Lest the macro image disorient perspective, my little finger’s bigger 'round than that littler snake taking sun while curled up on a leaf…

 


Then poof, it was gone. Faster even than spring.

 


Speaking of decades, in the end I wandered a spot I’d not been since at least half a century prior. Then, the place was honeycombed by human trails cut through deeply congested acres upon acres of old oak choked by truly pernicious buckthorn that ran roughshod near a river not infrequently used as a sewer.

Stinkin' invasives.

Today these woods are largely a trailless stand of mixed trees, with a steadily rebounding river running through it and a reasonably sparse but exceptionally messy understory to better match its native character. It'd have to be mighty dry, to not be wet.

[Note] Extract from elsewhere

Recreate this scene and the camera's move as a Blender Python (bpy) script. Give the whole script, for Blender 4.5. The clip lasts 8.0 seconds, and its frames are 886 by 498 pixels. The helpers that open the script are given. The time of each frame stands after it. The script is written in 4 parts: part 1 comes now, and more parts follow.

There being no ready sign of civilization, I found a well-trod deer path and followed that.

 


The muddy way was filthy with tracks. Multiple deer, of course. Also racoon and maybe possum. An array of canine and given I spotted but one other boot track, I presume mostly coyote rather than adventurous dog walkers. In any event, all manner of wild life traversed the wet woods there.

It was good to wander off trail. I’d been absent far too long.

 

 

Since I was on a deer path, it was no real surprise to either of us when I stumbled across a deer. I spotted her in my peripheral vision upon approach. Certainly, she’d heard me coming for a long way and chose not to bolt.

 


I stopped. Instinctively assumed a passive posture. Offered a few soft words. Proceeded to take full advantage of the opportunity presented.

After a short visit I moved on. By then she’d returned to paying me no mind in the whole wild world. Which is only as it should be.

 


As it must be for all of us going forward, in every way we can manage, so for all of wonderous life to not stagger forward in pieces, but rather thrive anew as an organic whole.

Meanwhile, on the cusp of meteorological summer, I say here's to the seasonal safety found in lush green obscurity.

When, where, how and why everyone annually feasts.